Stated task:
In the following material, identify every line holding the string "rows" and return it.

'''

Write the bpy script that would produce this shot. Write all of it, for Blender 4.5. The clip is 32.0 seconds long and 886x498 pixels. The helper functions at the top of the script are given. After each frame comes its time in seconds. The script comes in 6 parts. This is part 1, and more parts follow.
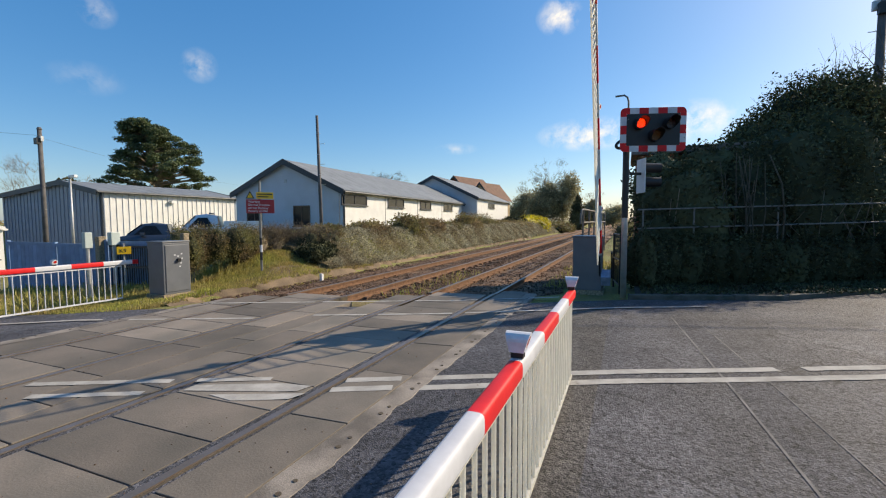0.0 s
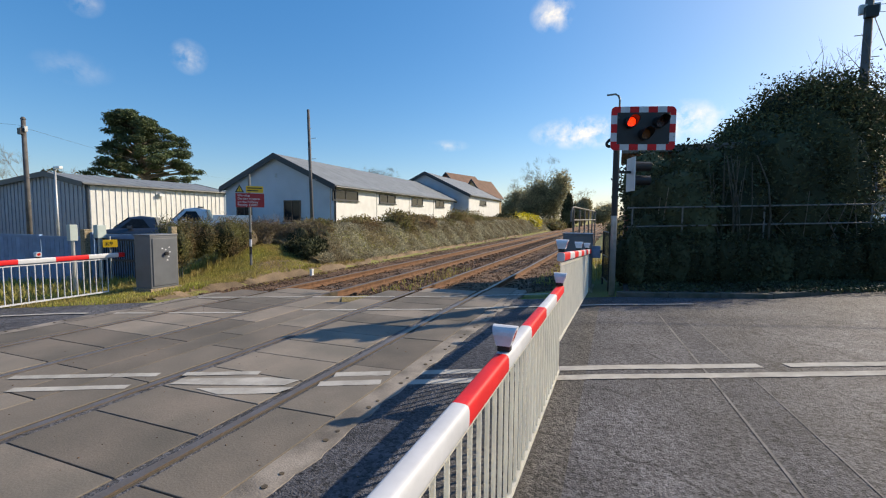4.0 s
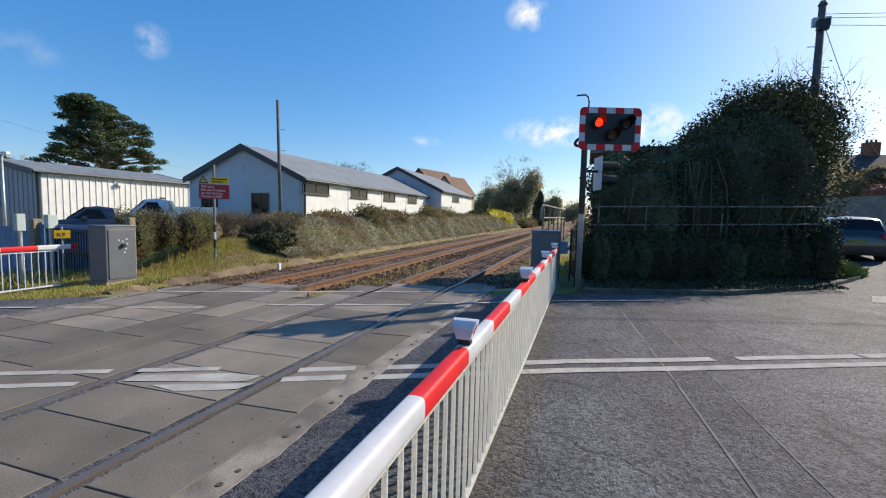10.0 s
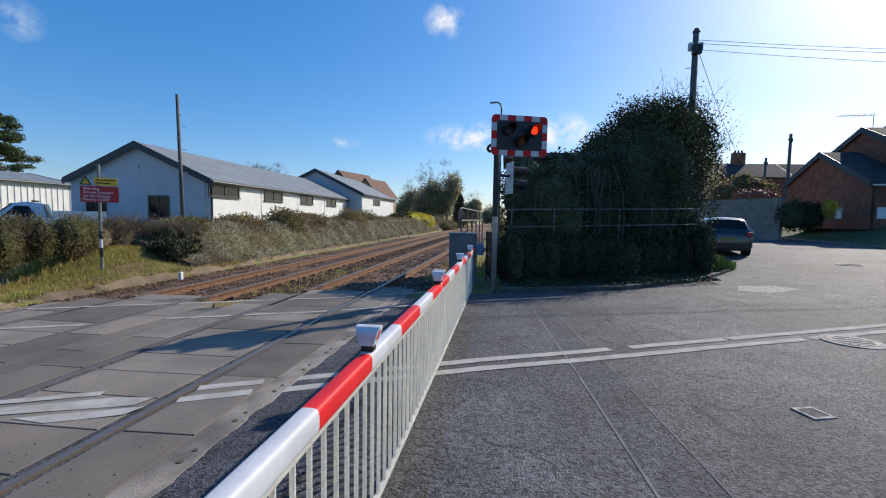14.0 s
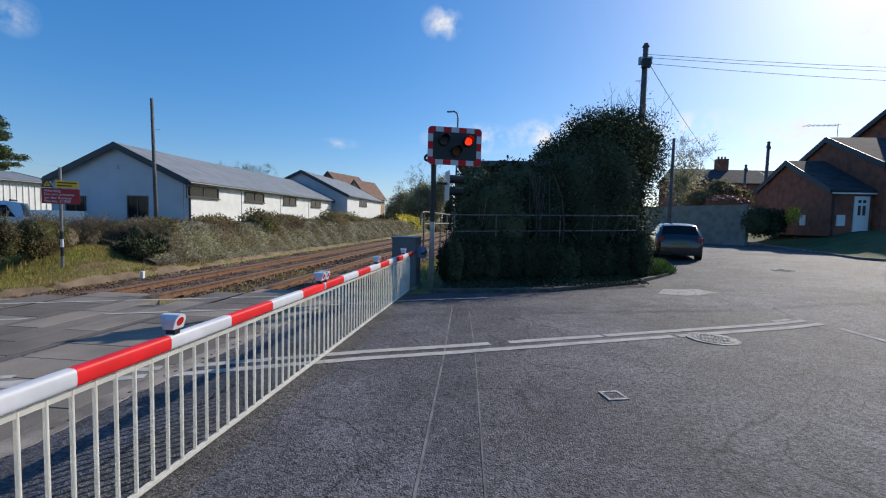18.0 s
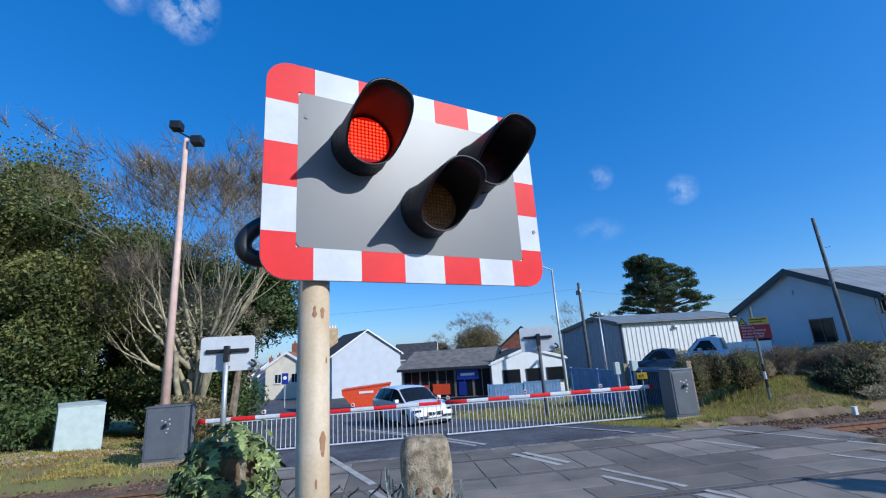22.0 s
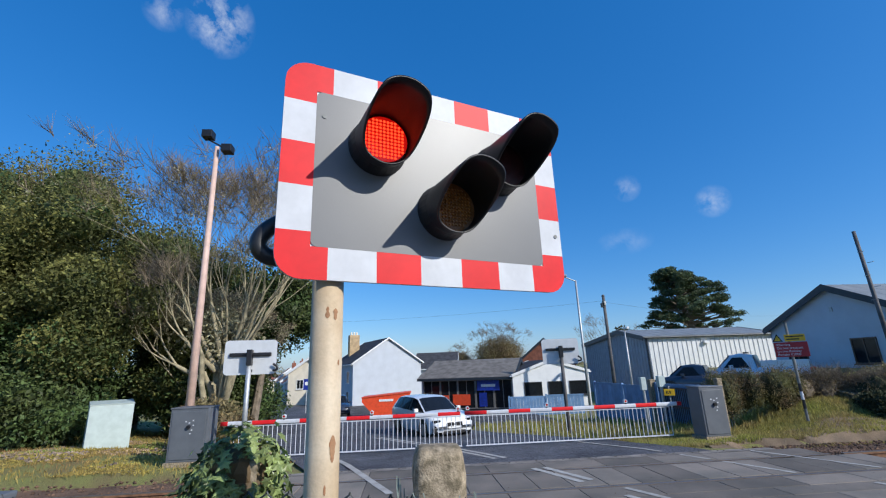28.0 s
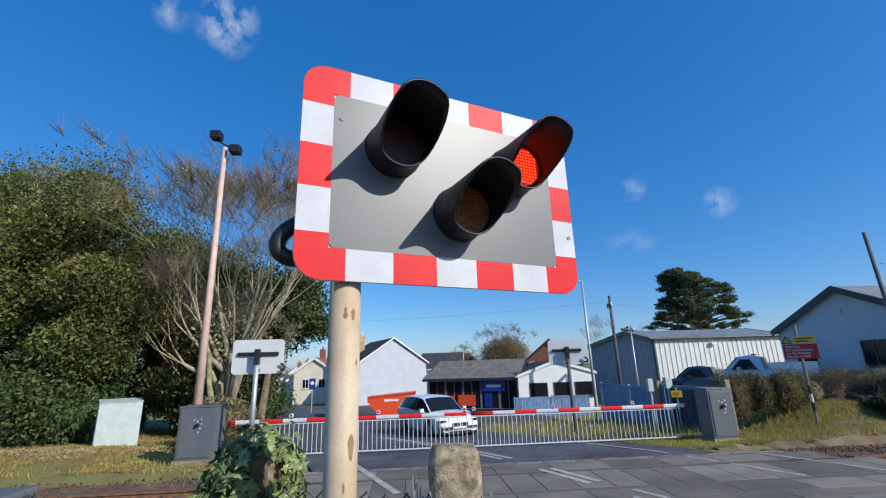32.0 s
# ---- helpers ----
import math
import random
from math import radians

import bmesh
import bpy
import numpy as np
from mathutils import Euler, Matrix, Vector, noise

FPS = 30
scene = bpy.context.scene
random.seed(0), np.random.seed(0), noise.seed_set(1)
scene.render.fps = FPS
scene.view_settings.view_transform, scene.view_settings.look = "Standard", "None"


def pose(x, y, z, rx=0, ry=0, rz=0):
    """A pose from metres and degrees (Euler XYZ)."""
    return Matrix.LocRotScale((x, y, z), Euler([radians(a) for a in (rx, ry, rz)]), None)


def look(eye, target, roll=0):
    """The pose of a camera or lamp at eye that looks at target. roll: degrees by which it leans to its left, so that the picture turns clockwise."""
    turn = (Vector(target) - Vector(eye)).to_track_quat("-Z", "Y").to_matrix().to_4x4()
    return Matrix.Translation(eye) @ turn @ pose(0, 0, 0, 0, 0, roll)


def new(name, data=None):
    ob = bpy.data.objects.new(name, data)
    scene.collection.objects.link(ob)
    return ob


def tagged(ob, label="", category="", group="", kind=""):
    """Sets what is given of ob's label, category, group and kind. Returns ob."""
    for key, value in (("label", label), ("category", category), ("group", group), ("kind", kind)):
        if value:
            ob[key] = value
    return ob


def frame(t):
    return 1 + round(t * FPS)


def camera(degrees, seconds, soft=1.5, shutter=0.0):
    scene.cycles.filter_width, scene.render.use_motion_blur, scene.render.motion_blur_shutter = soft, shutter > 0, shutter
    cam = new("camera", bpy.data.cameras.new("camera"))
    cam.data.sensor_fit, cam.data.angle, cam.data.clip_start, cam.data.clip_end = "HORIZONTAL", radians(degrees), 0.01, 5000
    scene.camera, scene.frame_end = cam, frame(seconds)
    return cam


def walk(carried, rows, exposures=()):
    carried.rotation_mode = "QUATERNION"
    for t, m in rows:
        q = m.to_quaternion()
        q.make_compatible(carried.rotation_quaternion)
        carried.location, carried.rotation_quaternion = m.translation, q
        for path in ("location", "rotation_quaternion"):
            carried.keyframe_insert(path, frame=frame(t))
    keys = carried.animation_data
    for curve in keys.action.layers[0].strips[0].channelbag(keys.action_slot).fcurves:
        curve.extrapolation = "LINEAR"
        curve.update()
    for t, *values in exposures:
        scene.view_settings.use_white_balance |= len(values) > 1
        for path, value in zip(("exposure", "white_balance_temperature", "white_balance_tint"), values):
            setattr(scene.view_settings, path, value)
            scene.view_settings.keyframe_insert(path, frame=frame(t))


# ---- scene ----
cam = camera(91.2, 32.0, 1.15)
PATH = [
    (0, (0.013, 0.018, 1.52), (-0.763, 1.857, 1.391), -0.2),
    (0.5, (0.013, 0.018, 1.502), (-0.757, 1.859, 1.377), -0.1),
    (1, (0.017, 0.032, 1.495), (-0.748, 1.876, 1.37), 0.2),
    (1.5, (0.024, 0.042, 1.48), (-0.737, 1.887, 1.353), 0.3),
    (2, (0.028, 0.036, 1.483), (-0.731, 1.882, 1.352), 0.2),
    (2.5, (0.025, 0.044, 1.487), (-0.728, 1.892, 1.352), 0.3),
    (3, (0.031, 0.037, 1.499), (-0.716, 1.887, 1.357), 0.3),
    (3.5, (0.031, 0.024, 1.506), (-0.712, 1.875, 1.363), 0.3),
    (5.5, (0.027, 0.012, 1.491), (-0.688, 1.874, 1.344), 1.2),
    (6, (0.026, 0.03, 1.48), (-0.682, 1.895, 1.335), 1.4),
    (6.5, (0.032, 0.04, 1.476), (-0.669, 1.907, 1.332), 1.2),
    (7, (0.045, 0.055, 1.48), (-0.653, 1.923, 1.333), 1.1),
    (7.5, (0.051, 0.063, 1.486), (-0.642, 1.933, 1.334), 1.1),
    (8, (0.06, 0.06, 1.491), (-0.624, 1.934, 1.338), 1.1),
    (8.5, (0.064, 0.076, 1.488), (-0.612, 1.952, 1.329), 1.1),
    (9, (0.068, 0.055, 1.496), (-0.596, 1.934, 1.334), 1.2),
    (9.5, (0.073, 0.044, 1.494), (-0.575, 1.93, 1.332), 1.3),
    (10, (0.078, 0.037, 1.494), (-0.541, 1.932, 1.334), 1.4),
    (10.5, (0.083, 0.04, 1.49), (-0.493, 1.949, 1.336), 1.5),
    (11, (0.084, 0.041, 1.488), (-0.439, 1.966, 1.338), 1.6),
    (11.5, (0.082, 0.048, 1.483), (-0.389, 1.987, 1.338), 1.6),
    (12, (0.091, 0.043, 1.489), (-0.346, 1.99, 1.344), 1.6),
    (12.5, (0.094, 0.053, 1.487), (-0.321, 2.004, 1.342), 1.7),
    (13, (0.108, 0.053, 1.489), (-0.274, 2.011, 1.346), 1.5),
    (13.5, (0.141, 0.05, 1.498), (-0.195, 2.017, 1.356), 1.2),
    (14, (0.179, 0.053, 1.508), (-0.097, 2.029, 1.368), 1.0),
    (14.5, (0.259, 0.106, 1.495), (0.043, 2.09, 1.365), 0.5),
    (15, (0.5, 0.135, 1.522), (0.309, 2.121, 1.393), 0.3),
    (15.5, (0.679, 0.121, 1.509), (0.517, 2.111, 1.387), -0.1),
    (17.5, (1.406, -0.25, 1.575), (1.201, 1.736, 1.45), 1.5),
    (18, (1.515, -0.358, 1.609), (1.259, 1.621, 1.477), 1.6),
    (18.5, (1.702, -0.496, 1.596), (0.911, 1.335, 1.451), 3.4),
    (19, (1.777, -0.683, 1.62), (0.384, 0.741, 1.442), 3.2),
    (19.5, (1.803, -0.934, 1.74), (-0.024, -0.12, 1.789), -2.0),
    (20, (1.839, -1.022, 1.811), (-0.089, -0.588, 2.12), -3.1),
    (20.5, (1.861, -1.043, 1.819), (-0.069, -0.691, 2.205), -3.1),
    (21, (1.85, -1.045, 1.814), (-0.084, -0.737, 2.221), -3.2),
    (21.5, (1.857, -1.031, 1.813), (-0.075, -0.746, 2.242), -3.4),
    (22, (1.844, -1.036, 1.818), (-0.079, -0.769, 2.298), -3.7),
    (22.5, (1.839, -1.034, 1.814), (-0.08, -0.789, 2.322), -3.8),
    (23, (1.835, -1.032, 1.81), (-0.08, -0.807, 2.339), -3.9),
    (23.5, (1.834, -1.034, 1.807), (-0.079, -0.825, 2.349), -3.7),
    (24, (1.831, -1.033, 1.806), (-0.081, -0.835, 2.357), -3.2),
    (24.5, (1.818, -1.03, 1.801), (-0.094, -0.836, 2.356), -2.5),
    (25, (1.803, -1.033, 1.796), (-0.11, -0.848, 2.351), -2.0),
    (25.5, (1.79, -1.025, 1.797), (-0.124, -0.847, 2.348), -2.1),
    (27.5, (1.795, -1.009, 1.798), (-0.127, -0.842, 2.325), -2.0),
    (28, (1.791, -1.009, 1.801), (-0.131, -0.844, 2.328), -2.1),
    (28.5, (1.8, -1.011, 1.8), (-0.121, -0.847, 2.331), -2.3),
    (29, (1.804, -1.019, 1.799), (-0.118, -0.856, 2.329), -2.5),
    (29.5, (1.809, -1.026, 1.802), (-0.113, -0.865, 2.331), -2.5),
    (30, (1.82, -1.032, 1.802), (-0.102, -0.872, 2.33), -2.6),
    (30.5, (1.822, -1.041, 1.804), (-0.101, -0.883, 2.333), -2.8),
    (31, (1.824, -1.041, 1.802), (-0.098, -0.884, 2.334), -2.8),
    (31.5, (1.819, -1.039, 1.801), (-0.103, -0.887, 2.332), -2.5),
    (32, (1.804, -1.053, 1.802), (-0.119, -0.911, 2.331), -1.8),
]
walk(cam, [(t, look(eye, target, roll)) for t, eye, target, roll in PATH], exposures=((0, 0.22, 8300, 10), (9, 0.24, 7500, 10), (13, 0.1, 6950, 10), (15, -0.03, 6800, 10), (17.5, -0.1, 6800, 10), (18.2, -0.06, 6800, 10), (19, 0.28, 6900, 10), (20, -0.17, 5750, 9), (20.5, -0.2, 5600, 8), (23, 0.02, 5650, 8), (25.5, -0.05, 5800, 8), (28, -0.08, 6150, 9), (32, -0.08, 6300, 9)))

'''

Task result:
def walk(carried, rows, exposures=()):
    for t, m in rows:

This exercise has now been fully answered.